[EM] Why I Prefer IRV to Condorcet
Kristofer Munsterhjelm
km-elmet at broadpark.no
Tue Nov 25 09:29:40 PST 2008
Chris Benham wrote:
> Kristopher,
> All Condorcet methods are vulnerable to Burial. Smith,IRV has in
> common with IRV but not the other well-known Condorcet methods
> that a Mutual Dominant Third winner can't be buried. But like all other
> Condorcet methods it is not absolutely invulnerable to Burial like IRV.
>
> 37: A>B
> 31: B>A
> 32: C>B
>
> B is the CW, but if the A>B voters bury B by changing to A>C then
> the Smith,IRV winner changes from B to A.
>
> For the advantage over IRV of the difference between Smith and
> Mutual Dominant Third (MDT), we lose Burial Invulnerability and
> Later-no-Harm and Later-no-Help and Mono-add-Top.
>
> So I think the argument that Smith,IRV is really much better than the
> simpler plain IRV is weak. Likewise the case that Smith,IRV is the
> best Condorcet method.
I wouldn't say Smith,IRV is the best Condorcet method, either, but it
may be the closest thing if people are very inclined towards burying
candidates (and we want Condorcet).
> "Is it possible to make a monotonic method that's resistant to burial?"
>
> Yes, FPP fills that bill. Other methods have incentives to "bury" only
> by truncating, not order-reversing. (According to a definition I'm not
> entirely happy with this qualifiies as "burying"). I have in mind the
> methods
> that met Later-no-Help and not Later-no-Harm, such as Bucklin and
> Approval.
It would seem that in order for a method to be completely resistant to
burial (including truncation), it must meet both LNHelp and LNHarm. That
makes sense, because Burial involves altering the position of those
lower down on your ranking to help the candidate that's higher up in
your ranking. However, we know from Woodall that we can't have both
LNHs, mutual majority, and monotonicity, nor can we have LNH* and
Condorcet. Thus a method that's completely resistant would seem to need
to be nonmonotonic or fail mutual majority, and in either case fail
Condorcet.
There is one way out: consider a method that fails LNH* only in such
ways that are not conducive to burial. For instance, it may be that if
you vote A>B>C, then moving B last would cause C to win (instead of B).

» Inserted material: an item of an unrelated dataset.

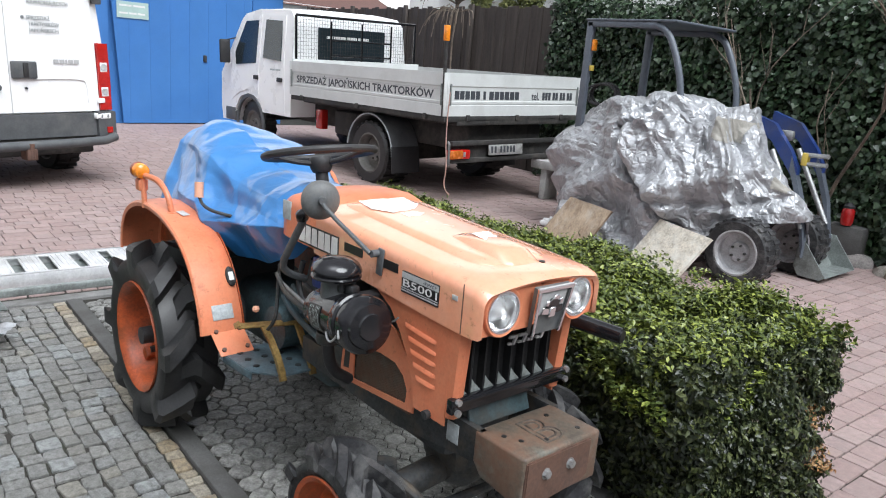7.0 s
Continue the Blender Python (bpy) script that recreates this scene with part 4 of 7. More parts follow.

This is like Warren's claims about Black (Condorcet else Borda). You
gave an example where burial works in Black, so Black is somewhat
susceptible to burial, but it's theoretically possible there may be a
method that works this way.
There's also another caveat in the other direction: consider a method
with compulsory full ranking and a fixed number of candidates. It may be
susceptible to burial (order reversal) even if LNH* no longer make any
sense.
-
FPTP works, but really just because you can't bury. This can technically
be "fixed" by treating FPTP as a ranked voting method where only your
first preference matters. Still, it's a bit of a trick, so let me try
something a bit more detailed. I wonder if there's a method that meets
Condorcet and Dominant Mutual * burial resistance (the lesser the
fraction the better), and is also monotonic. Both Smith,IRV and "first
preference Copeland" meet Dominant Mutual Third burial resistance, but
they're both nonmonotonic. While I'm wishing, having it summable would
also be nice.
Or, for that matter, do we have a method that meets DMTBR, mutual
majority, and monotonicity? Perhaps DAC (since it meets LNHelp), but it
has other problems, and it doesn't meet plain DMT.